■ Required task
Show each line that has the string "More" in it.

[BEGIN]

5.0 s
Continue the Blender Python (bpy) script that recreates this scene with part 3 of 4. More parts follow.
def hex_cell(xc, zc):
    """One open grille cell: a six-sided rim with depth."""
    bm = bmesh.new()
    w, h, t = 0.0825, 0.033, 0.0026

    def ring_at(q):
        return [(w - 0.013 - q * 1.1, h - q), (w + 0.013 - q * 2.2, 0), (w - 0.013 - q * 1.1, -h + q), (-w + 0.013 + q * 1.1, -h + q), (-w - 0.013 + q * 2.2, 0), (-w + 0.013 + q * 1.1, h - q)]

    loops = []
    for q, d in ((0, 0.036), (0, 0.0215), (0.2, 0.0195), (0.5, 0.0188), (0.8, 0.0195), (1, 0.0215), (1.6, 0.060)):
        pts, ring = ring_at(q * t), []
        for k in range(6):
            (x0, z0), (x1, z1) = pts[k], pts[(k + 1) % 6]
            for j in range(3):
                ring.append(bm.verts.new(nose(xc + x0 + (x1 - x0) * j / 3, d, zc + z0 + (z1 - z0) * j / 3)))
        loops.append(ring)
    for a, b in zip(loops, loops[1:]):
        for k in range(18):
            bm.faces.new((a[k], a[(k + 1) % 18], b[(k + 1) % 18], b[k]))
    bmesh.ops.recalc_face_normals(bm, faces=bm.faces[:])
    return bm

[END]
[BEGIN]

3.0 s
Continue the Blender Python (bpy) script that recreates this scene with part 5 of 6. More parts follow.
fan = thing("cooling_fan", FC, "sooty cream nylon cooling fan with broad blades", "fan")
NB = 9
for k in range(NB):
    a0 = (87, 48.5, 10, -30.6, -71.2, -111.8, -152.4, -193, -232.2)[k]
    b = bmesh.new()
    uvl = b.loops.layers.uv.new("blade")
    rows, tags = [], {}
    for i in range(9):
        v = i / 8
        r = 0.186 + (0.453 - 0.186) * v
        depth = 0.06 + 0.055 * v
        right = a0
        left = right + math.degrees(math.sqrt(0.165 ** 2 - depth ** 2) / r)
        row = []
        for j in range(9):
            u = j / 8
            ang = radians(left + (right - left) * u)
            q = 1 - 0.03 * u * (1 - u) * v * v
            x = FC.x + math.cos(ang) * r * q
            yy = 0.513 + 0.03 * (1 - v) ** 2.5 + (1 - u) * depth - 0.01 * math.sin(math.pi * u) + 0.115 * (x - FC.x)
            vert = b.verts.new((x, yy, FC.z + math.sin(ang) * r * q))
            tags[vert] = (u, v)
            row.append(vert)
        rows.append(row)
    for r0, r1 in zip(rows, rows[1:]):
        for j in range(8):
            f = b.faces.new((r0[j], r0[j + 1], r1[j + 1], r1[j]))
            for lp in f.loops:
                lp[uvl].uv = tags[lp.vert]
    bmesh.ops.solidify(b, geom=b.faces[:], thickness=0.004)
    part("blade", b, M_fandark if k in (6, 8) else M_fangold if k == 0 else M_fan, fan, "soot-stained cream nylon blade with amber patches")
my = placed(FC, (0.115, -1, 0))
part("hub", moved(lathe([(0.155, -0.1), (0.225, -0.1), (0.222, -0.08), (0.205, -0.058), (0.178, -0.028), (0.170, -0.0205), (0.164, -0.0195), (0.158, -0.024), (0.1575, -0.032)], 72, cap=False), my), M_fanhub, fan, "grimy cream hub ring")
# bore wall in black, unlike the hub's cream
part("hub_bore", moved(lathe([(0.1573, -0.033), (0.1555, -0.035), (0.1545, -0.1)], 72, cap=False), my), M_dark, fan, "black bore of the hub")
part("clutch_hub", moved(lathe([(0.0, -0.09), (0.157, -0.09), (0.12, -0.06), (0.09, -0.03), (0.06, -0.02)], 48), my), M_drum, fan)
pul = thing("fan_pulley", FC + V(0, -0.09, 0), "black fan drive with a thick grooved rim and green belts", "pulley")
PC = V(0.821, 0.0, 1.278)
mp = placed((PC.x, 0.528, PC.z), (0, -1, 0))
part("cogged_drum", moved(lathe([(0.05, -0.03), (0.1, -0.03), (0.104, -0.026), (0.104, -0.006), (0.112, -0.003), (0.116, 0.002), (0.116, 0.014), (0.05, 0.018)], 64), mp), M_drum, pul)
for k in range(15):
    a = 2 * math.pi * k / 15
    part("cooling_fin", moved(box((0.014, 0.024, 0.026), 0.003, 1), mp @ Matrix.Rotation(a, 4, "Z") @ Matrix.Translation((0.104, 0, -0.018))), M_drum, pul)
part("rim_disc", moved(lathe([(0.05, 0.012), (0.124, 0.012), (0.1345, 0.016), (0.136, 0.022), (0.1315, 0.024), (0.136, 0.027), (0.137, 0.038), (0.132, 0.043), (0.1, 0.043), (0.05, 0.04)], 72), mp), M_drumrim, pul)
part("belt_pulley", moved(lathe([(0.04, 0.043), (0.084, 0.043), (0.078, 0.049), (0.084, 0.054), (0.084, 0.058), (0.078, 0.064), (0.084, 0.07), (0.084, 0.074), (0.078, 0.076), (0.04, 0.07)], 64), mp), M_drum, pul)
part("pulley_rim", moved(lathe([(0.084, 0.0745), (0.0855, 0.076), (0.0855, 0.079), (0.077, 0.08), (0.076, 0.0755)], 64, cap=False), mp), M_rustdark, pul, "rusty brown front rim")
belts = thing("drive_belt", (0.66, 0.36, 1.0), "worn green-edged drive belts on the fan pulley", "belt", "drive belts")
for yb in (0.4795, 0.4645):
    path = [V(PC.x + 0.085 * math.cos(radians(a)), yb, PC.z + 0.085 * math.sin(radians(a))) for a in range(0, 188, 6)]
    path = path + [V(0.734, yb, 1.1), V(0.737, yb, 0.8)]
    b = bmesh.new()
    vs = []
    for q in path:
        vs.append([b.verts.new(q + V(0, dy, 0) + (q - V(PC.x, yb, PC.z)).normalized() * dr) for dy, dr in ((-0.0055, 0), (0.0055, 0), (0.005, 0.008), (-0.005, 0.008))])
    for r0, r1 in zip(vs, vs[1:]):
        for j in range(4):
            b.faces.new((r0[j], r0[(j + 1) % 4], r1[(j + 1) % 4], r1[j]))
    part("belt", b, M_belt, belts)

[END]

■ Exercise output
Continue the Blender Python (bpy) script that recreates this scene with part 3 of 4. More parts follow.
Continue the Blender Python (bpy) script that recreates this scene with part 5 of 6. More parts follow.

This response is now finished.